Gamma-Ray Emission Probabilities

The \(\gamma\)-ray transmission coefficients are obtained using the strength function formalism from the expression:

\[T^{Xl}(\epsilon_\gamma) = 2\pi f_{Xl}(\epsilon_\gamma)\epsilon_\gamma^{2l+1},\]

where \(\epsilon_\gamma\) is the energy of the emitted gamma ray, \(Xl\) is the multipolarity of the gamma ray, and \(f_{Xl}(\epsilon_\gamma)\) is the energy-dependent gamma-ray strength function.

For \(E1\) transitions, the Kopecky-Uhl generalized Lorentzian form for the strength function is used:

\[f_{E1}(\epsilon_\gamma,T) = K_{E1}\left[ \frac{\epsilon_\gamma \Gamma_{E1}(\epsilon_\gamma)}{\left( \epsilon_\gamma^2-E_{E1}^2\right)^2 + \epsilon^2_\gamma\Gamma_{E1}(\epsilon_\gamma)^2} +\frac{0.7\Gamma_{E1}4\pi^2T^2}{E_{E1}^5} \right] \sigma_{E1}\Gamma_{E1}\]

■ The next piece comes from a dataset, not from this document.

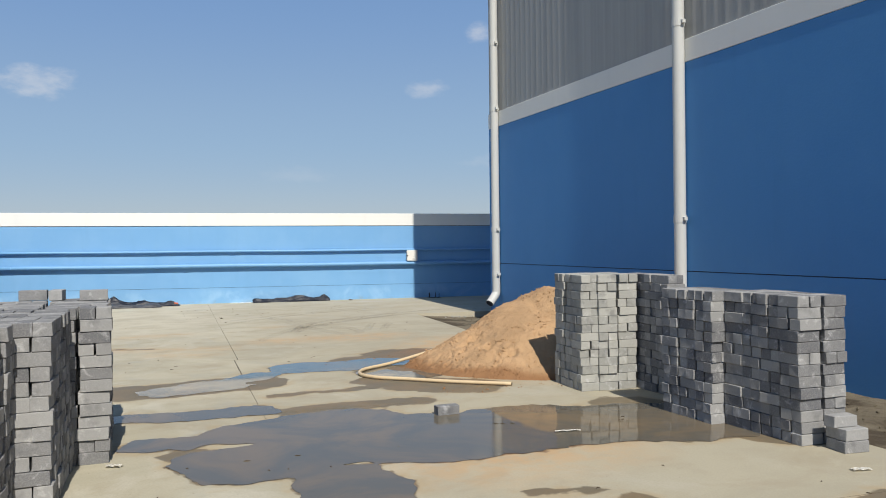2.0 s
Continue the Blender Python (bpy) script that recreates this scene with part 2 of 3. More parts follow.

where \(\sigma_{E1}\), \(\Gamma_{E1}\), and \(E_{E1}\) are the standard giant dipole resonance (GDR) parameters. \(\Gamma_{E1}(\epsilon_\gamma)\) is an energy-dependent damping width given by

\[\Gamma_{E1}(\epsilon_\gamma) = \Gamma\frac{\epsilon_\gamma^2+4\pi^2T^2}{E_{E1}^2},\]

and \(T\) is the nuclear temperature given by

\[T=\sqrt{\frac{E^*-\epsilon_\gamma}{a(S_n)}}.\]

The quantity \(S_n\) is the neutron separation energy, \(E^*\) is the excitation energy of the nucleus, and \(a\) is the level density parameter. The quantity \(K_{E1}\) is obtained from normalization to experimental data on \(2\pi\langle \Gamma_{\gamma_0} \rangle / \langle D_0 \rangle\).

For \(E2\) and \(M1\) transitions, the Brink-Axel (Brink,1955) (Axel,1962) standard Lorentzian is used instead:

\[f_{Xl}(\epsilon_\gamma)=K_{Xl}\frac{\sigma_{Xl}\epsilon_\gamma\Gamma_{Xl}^2}{(\epsilon_\gamma^2-E_{Xl}^2)^2+\epsilon_\gamma^2\Gamma_{Xl}^2}.\]

In the current version of CGMF (ver. 0.1), only \(E1, E2\), and \(M1\) transitions are allowed, and higher multipolarity transitions are neglected.